Football is dead at East Tennessee State University – again.
In a referendum that concluded Wednesday, students overwhelmingly rejected a proposal to increase fees to help revive ETSU’s football team, leading President Paul Stanton to declare the quest over.
“It is as far as I’m concerned,” Stanton said, adding that the fee would have been the most important financial component toward restoring play in 2010.
In a news release, administrators reported that the question failed by a margin of 18 percentage points. Of 3,229 votes cast, 1,907 students or about 59 percent were opposed to the fee, and 1,322 or nearly 41 percent were in favor.
The Student Government Association’s Election Commission certified results shortly after the poll closed at 6 p.m. Wednesday. About 27 percent of ETSU’s student body participated in the online referendum over the two-day voting period.
Stanton said he was disappointed with the students’ decision because he had thought the vote would produce similar results to last fall’s campus poll that indicated strong support among students for restoring play and increasing fees.
“But it didn’t,” he said.
The ETSU president said he was pleased, however, with the democratic process, and he thought the Student Government Association handled the vote in an admirable way.
“While I’m surprised at the outcome, I’m supportive of the student vote,” he said.
Likening the fee proposal to a self-levied tax, Stanton said he thought students were indicating that they had been taxed enough with large tuition increases in recent years. With all fees included, full-time undergraduate students paid $2,318.50 per semester to attend ETSU in 2006-07.
The referendum asked students whether ETSU should increase its athletic fee by $50 per semester next school year and again in 2009 to support football and equivalent programs necessary for gender equity.

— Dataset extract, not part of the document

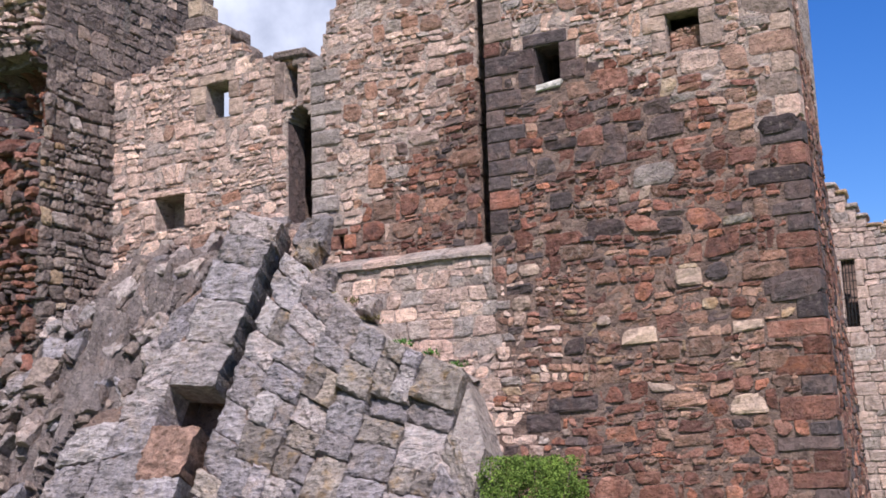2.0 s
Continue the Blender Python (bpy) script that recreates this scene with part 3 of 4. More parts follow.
    # lining added in near-black so the deep opening looks shaded
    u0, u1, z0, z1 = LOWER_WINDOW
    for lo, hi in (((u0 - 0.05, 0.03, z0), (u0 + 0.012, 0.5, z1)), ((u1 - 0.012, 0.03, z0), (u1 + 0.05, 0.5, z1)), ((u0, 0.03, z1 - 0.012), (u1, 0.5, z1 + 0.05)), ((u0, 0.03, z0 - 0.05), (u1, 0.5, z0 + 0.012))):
        box_part("reveal", lo, hi, SOOT_SHADE, TOWER, 0.0)
    u0, u1, z0, z1 = UPPER_WINDOW
    fill_top = lambda u: 10.9 if u < -2.66 else 10.78 + ragged(u, 0.04, 17.0)
    filled = lambda u, z: u0 + 0.01 < u < u1 - 0.01 and z < fill_top(u)
    core_mesh("window_blocking", TOWER, MORTAR, lambda u, z: filled(u, z) and z < fill_top(u) - 0.03, u0, u1, level_list(z0 + 0.01, 10.95, 0.08), 0.24, 0.6)
    f = Stones()
    lay_rubble(f, front_place(0.24), filled, u0, u1, z0, z1, lambda u, z: MIXED if RNG.random() < 0.6 else PALE, band=(0.12, 0.2), rough=0.6)
    f.emit(TOWER, lambda i: i[4])
    box_part("inner_lintel", (-3.5, 0.31, 11.12), (-2.64, 0.85, 11.5), MORTAR_DARK, TOWER, 0.02)
    # reveals are rough: the small window is blocked low down, set back
    u0, u1, z0, z1 = SMALL_WINDOW
    box_part("blocking", (u0 + 0.01, 0.16, z0 + 0.01), (u1 - 0.01, 0.5, z1 - 0.22), MIXED, TOWER, 0.02)
    b = Stones()
    lay_rubble(b, front_place(0.16), lambda u, z: u0 + 0.02 < u < u1 - 0.02 and z < z1 - 0.23, u0, u1, z0, z1, lambda u, z: MIXED, band=(0.12, 0.2))
    b.emit(TOWER, lambda i: i[4])
    bm = bmesh.new()
    for z0, z1 in zip(lv, lv[1:]):
        if z1 > 11.1:
            break
        zm = (z0 + z1) / 2
        for y0, y1 in runs(lambda y, z: 0.0 < y < 5.0 and z < side_top(y), zm, 0.02, 5.0, 0.05):
            k = len(bm.verts)
            box_bm(bm, (-1.2, y0, z0), (0.0, y1, z1))
            bm.verts.ensure_lookup_table()
            for vert in bm.verts[k:]:
                vert.co.x -= BATTER * vert.co.z + (0.088 + 0.0045 * vert.co.z) * vert.co.y
    bmesh.ops.remove_doubles(bm, verts=bm.verts[:], dist=1e-4)
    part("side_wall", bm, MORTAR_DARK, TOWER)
    # the front wall's own end, behind the corner stones
    bm = bmesh.new()
    back_top = profile([(-5.2, 14.2), (-4.4, 14.1), (-4.28, 13.5), (-3.6, 13.3), (-3.0, 13.0), (-1.2, 12.5), (-1.0, 11.5)])
    cols = np.arange(-5.18, -0.99, 0.11)
    rings = [[bm.verts.new((u, y, z)) for y, z in ((5.05, -0.3), (5.05, back_top(u) + ragged(u, 0.15, 9.0)), (6.2, back_top(u) + ragged(u, 0.15, 9.5)), (6.2, -0.3))] for u in cols]
    for a, b in zip(rings, rings[1:]):
        for k in range(4):
            bm.faces.new((a[k], b[k], b[(k + 1) % 4], a[(k + 1) % 4]))
    bm.faces.new(rings[0]); bm.faces.new(rings[-1][::-1])
    part("back_wall", bm, MORTAR, TOWER)
    s2 = Stones()
    lay_rubble(s2, front_place(5.05), lambda u, z: z < back_top(u) + ragged(u, 0.15, 9.0), -5.1, -1.0, 9.5, 14.1, lambda u, z: PALE if RNG.random() < 0.6 else MIXED)
    s2.emit(TOWER, lambda i: -i[4], 60)
    box_part("inner_wall", (-5.2, 0.9, -0.3), (-4.45, 5.05, 13.3), MORTAR, TOWER, 0.03)
    box_part("vault_floor", (-4.4, 0.9, 9.0), (-1.5, 5.05, 9.5), MORTAR, TOWER, 0.0)
    # weathered coping lumps along the sloping top
    u = -5.1
    while u < -0.6:
        w = RNG.uniform(0.16, 0.36)
        z = tower_top(u + w / 2) + ragged(u + w / 2, 0.09, 2.0) - 0.02
        h = RNG.uniform(0.07, 0.19)
        for y0 in (0.0, 0.42, 0.85):
            bm = bmesh.new()
            box_bm(bm, (u, y0 + RNG.uniform(-0.04, 0.1), z - 0.12), (u + w, y0 + 0.36, z + h * RNG.uniform(0.5, 1.1)), 0.035, 0.03)
            part("coping_stone", bm, MIXED if RNG.random() < 0.25 else RUIN, TOWER)
        u += w * RNG.uniform(0.95, 1.25)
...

The existing athletic fee is $75 per semester, so had the referendum passed, students would have paid $350 per year in athletic fees beginning in fall 2009.
Once in full effect, the fee would have generated about $2.4 million in annual support for football and equivalent programs necessary for gender equity. Without it, ETSU would have to raise a minimum of $3 million each year in private support to field a competitive team, Stanton said.
“I just don’t see that happening,” he said.
Even with revenue from the fee, ETSU officials had said restoring the football team would have required significant support from donors, both for a $15 million stadium project and annual athletics operations.
Asked how the vote would affect morale in ETSU’s intercollegiate athletics department, Athletic Director Dave Mullins said coaches and staff members had thought a renewed football program would bring a lot of positives to ETSU’s intercollegiate athletics program.
“Now, I think we go back to the drawing board and try to continue building the programs we’ve set in place,” he said.
Mullins said the president had put in place an opportunity for students to voice their positions on the fee increase, and a large part of developing a successful program would have been student participation and support, along with alumni and donor support.
Had the referendum passed, ETSU still would have been required to pitch the fee increase to the Tennessee Board of Regents in June. In keeping with his promise to students, Stanton said he would not take a fee request to the Regents given the referendum’s failure. He said he already had informed Regents Chancellor Charles Manning of the results and his intentions.
Stanton ended the football program in 2003 for financial reasons, including a lack of donor support. After boosters lobbied him to revisit the decision last summer, Stanton appointed a task force to study feasibility.
Based on that group’s report and campus polls, he launched the bid in December to restore play if the fee increase and donations materialize.
Prior to the referendum, ETSU already had received more than $300,000 in donations and pledges toward football. Stanton said he planned to meet with a steering committee today to consider how to deal with the donations, but the university probably would offer the donors their money back or the chance to redirect it toward other ETSU programs.